_THE REQUEST_
Here are some records; copy every line that holds the word "this".

_DATA EXTRACT_
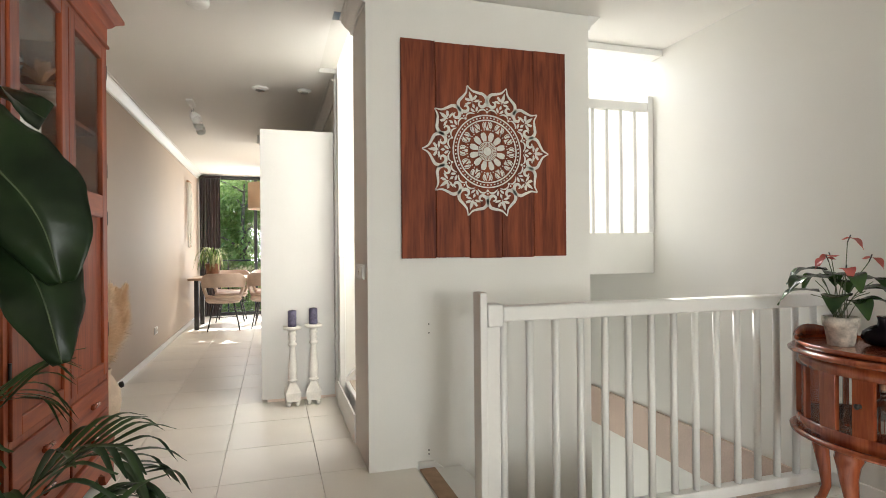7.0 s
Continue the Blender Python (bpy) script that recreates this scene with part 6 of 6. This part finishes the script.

==

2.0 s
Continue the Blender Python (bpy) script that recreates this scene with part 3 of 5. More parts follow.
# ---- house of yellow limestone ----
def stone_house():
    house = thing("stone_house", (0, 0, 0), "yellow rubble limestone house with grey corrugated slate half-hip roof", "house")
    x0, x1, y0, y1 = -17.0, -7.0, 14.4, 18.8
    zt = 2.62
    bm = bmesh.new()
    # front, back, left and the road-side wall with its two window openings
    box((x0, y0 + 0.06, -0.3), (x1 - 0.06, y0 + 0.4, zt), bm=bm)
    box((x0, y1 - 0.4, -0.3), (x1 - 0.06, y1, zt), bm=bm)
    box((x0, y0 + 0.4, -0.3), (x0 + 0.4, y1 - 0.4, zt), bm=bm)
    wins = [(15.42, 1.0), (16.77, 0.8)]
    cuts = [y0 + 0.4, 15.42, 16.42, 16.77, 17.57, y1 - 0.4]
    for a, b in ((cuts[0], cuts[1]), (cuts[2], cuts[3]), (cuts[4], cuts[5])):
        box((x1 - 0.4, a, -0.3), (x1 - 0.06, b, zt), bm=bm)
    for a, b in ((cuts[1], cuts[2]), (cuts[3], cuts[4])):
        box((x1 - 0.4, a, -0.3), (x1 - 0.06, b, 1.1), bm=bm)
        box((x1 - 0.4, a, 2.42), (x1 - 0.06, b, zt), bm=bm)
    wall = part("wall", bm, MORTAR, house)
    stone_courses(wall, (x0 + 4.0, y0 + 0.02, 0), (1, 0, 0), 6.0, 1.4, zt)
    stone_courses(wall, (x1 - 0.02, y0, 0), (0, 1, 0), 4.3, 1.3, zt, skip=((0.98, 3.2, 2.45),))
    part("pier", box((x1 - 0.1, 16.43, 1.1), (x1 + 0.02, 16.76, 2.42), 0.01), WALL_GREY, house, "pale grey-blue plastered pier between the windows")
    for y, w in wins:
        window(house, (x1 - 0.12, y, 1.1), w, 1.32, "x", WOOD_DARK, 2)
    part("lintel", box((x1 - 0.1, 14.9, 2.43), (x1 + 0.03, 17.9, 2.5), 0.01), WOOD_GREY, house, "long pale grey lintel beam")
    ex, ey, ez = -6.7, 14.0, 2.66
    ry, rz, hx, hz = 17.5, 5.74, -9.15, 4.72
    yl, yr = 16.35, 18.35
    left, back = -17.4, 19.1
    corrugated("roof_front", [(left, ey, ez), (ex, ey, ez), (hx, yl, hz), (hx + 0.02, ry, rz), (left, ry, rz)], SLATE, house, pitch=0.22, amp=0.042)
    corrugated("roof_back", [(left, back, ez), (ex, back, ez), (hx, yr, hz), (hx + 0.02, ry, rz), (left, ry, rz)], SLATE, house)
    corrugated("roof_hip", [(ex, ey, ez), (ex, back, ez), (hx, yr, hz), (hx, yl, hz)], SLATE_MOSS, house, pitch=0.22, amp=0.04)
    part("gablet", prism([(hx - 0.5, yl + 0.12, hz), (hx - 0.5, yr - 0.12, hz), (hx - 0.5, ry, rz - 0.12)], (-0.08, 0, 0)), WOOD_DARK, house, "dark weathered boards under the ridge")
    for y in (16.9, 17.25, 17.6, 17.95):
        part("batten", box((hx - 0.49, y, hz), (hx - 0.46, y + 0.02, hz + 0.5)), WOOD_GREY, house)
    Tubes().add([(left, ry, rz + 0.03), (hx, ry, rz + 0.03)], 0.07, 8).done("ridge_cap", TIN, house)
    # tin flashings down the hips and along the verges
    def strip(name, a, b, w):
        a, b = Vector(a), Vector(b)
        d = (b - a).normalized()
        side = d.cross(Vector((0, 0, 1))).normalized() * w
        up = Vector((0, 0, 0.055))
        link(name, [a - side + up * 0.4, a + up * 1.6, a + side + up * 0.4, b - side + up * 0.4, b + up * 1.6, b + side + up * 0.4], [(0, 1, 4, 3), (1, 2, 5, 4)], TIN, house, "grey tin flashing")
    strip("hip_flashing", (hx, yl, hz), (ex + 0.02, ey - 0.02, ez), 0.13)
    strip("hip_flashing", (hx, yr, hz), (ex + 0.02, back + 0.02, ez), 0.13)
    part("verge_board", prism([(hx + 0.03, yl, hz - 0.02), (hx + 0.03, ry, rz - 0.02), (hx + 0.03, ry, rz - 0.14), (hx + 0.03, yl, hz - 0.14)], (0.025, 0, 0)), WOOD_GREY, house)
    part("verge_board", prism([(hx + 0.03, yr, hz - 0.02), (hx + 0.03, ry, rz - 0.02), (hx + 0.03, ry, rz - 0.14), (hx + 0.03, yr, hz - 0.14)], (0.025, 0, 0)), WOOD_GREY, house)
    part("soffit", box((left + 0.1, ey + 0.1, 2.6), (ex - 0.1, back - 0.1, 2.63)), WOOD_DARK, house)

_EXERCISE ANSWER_
Continue the Blender Python (bpy) script that recreates this scene with part 6 of 6. This part finishes the script.
Continue the Blender Python (bpy) script that recreates this scene with part 3 of 5. More parts follow.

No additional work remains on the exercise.